Brown’s of Leith and Preston Tower win at Scottish Design Awards 2026
Today we celebrate two GRAS projects recognised at the Scottish Design Awards 2026. Brown’s of Leith received the Gold Award in the Interior Design category. Preston Tower, Doocot and Gardens received the Silver Award in the Conservation category.
Brown’s of Leith occupies the former George Brown & Sons engineering works on the Shore in Leith. For more than 130 years the Category B-listed building housed engineers and metalworkers. It opened in November 2025 as the first phase of its refurbishment and conversion, now a space shared between food, drink and creative practice. Jewellery, textile art, food and drink are made on site, with further studios and event space planned on the upper floors. The building continues the Custom Lane ecosystem GRAS established in 2016, across the Water of Leith. New elements are held to three materials: stainless steel, reclaimed sandstone and linen. Free-standing steel by The Ritual Works defines the space without dividing it. The bar is built from reworked waste brick from Hutton Stone’s Darney quarry. Linen filters the light and settles the acoustics.

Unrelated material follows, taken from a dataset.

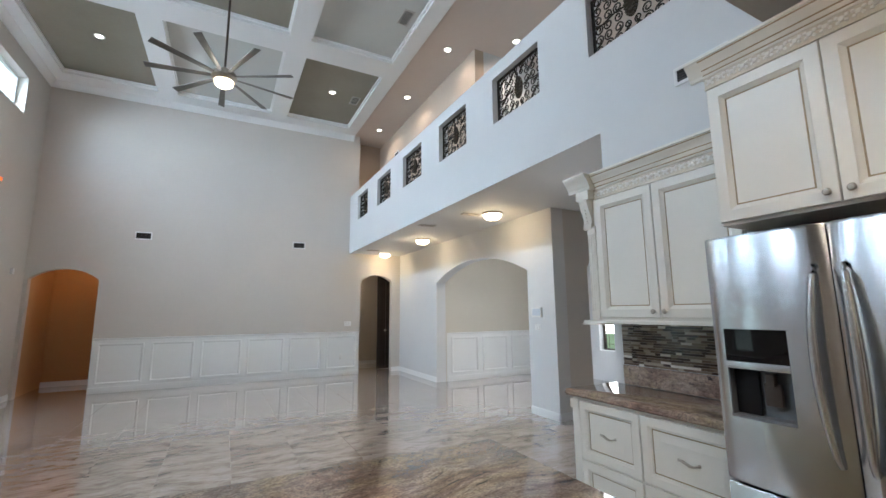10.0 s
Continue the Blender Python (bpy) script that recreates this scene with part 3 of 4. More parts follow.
# ---- kitchen island ----
isl = thing("kitchen_island", pose(0, 0.727, 0), "cream painted kitchen island with raised-panel drawers", "island")
part("body", boxes((-1.62, 1.395, 0.0, 1.36, 0.09, 0.868)), CREAM, isl)
part("gap_backing", boxes((-1.58, 1.336, -0.002, 0.0, 0.092, 0.848)), GLAZE, isl, "brown glaze in the gaps between fronts")
part("plinth", boxes((-1.56, 1.32, 0.06, 1.30, 0.0, 0.09)), CREAM, isl)
for x0, x1 in ((-1.575, -0.775), (-0.767, 0.026), (0.032, 0.828)):
    for z0, z1 in ((0.662, 0.846), (0.360, 0.655), (0.095, 0.353)):
        d = front("drawer", isl, x0, x1, z0, z1, CREAM)
        pull(d, (x0 + x1) / 2, (z0 + z1) / 2 + (0.0 if z1 > 0.8 else 0.02))
d = front("drawer", isl, 0.836, 1.330, 0.668, 0.846, CREAM)
pull(d, 1.083, 0.757)
d = front("cabinet_door", isl, 0.836, 1.330, 0.095, 0.660, CREAM)
knob(d, 0.872, 0.575)
part("post", fluted(1.338, 1.396, 0.115, 0.866, 0.02, 3), CREAM, isl, "fluted corner post")
bm = lathe(bmesh.new(), [(0.0, 0.0), (0.040, 0.0), (0.048, 0.012), (0.050, 0.03), (0.044, 0.045), (0.034, 0.052), (0.040, 0.060), (0.046, 0.075), (0.046, 0.095), (0.038, 0.102), (0.038, 0.118), (0, 0.118)], 24, (1.362, 0.012, 0))
part("foot", bm, CREAM, isl, "turned bun foot")
part("cove_moulding", boxes((-1.64, 1.405, -0.022, 1.37, 0.852, 0.870), bevel=0.004), CREAM, isl)
for k, (y0, y1) in enumerate(((0.03, 0.68), (0.70, 1.34))):
    o = front("end_panel", isl, 0, y1 - y0, 0.12, 0.84, CREAM)
    o.matrix_basis = pose(1.395, y0, 0, 0, 0, 90)
top = solid("island_worktop", edge_slab(-1.70, 1.432, 0.683, 2.195, 0.922, 0.052), GRANITE, "polished brown granite worktop with dark flecks on the island", "worktop")

# ---- refrigerator ----
fr = thing("refrigerator", pose(2.352, 1.738, 0, 0, 0, -90), "stainless steel french-door refrigerator with an ice dispenser", "refrigerator")
part("cabinet", boxes((0.008, 0.900, 0.065, 0.70, 0.03, 1.765), bevel=0.006), DARK, fr, "dark grey enamelled sides")
part("kick_grille", boxes((0.03, 0.875, 0.03, 0.065, 0.012, 0.085), *[(0.08, 0.83, 0.025, 0.031, 0.022 + 0.014 * k, 0.030 + 0.014 * k) for k in range(4)]), BLACK, fr)
part("hinge_cover", boxes((0.80, 0.895, 0.02, 0.14, 1.765, 1.790), bevel=0.006), DARK, fr)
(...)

The original gantry cranes remain overhead, working.
Gunnar Groves-Raines: “We felt a deep responsibility to ensure that whatever happened next, it remained a place for making and production.”
Preston Tower, Doocot and Gardens is a scheduled monument in the centre of Prestonpans, standing with its doocot in a walled garden kept open to the town as a public park. Internal access had been closed for decades. The brief was to consolidate the structures, improve access, and provide interpretation of the site. The repairs were phased, set by the condition of the fabric and the limits of public funding. Fragile stone was consolidated, eroded stone cut out and matched, decayed corbels remade. A new stair in metal and stone opens the upper levels while keeping the tower’s earlier and later phases legible.
Preston Tower has been widely recognised this year. It received a 2026 RIAS Award. Natasha Huq, who led the project, received the MJ Long Prize for Excellence in Practice and RIAS/Equitone Project Architect Award. The RIAS jury read the work as careful stewardship of heritage, delicate and rigorous and valued by the town that lives around it.
Both projects reflect GRAS’s continued commitment to working with memory, material and place, allowing the past to shape meaningful futures. The same conservation ethos runs through each: read the fabric, repair what can be saved and add only what is needed.
Thank you to the Scottish Design Awards jury and to the clients, collaborators, craftspeople and communities behind both projects.